Zukunftsmusik sind derzeit noch so genannte biogene Biozide, also der großtechnische Nachbau von Substanzen, wie sie beispielsweise manche Seesterne produzieren, um sich selbst vor Seepocken zu schützen: Die Larven der Letzteren werden von den chemischen Botenstoffen abgeschreckt.
Ihr Vorteil liegt auf der Hand: Diese natürlichen Gifte werden im Meer schnell wieder abgebaut und reichern sich dort nicht an. Doch sie zu identifizieren, ihre Struktur aufzuschlüsseln und sie vor allem in großen Mengen und der geeigneten Form herzustellen, erweist sich als äußerst schwierig. Klar ist, dass eine chemische Synthese das Risiko birgt, durch geringe Änderungen der molekularen Struktur die Abbaubarkeit der Produkte erheblich zu vermindern. Deshalb dürften solche Stoffe vorwiegend biotechnisch, das heißt von genetisch manipulierten Bakterien hergestellt werden. Danach muss man sie noch durch Einkapseln vor vorzeitigem Abbau bewahren und anschließend in ein Bindemittel einbringen.
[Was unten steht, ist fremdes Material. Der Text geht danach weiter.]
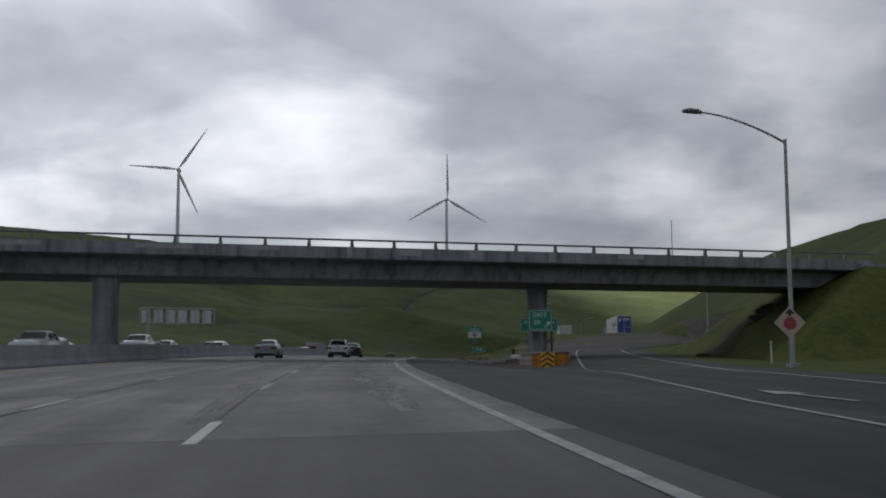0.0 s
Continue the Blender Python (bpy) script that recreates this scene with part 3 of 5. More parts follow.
# ------------------------------------------------------------------ carriageways
S_ALL = np.arange(-50, 1001, 4.0)
C0, C1 = 15.6, 164.0
for nm, s0, s1 in (("road_south", -50, C0), ("road_north", C1, 1000)):
    road = strip(nm, np.linspace(s0, s1, max(4, int((s1 - s0) / 4))), np.linspace(-14.3, 2.75 if s1 < 100 else 2.25, 10), 0.0, ASPHALT)
    tagged(road, "worn grey asphalt carriageway with wheel tracks", "road", kind="structure")
bed = strip("road_bed", np.linspace(C0, C1, 40), np.linspace(-14.3, 2.75, 8), -0.012, CONCRETE_ROAD)
tagged(bed, "worn concrete bed below the slabs", "road", kind="structure")
far_road = strip("road_far_side", S_ALL, np.linspace(-36.5, -15.0, 8), 0.0, ASPHALT)
tagged(far_road, "grey asphalt carriageway beyond the barrier", "road", kind="structure")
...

Der nächste Schritt wäre sicher nicht weniger aufwendig: Als Biozide durchlaufen solche Produkte ein teures Zulassungsverfahren.
Ob es gelingen wird, einige wenige derartige Stoffe zu finden, die zwar wenig giftig sind, aber dennoch auf viele wichtige Bewuchsorganismen wirken, scheint derzeit noch fraglich. Schließlich setzen die Meeresbewohner selbst zumeist eine Kombination mechanischer, physikalischer und chemischer Antifouling-Strategien zu ihrem Schutz ein. So häutet sich eine Alge, scheidet Biozide aus, reibt sich an anderen Algen und trägt noch einen Schleimüberzug. Letztlich dürfte auch für das technische Antifouling eine mehrgleisige Strategie optimal sein: Wer auf harte Gifte verzichten will, benötigt vermutlich eine Vielfalt von Verfahren.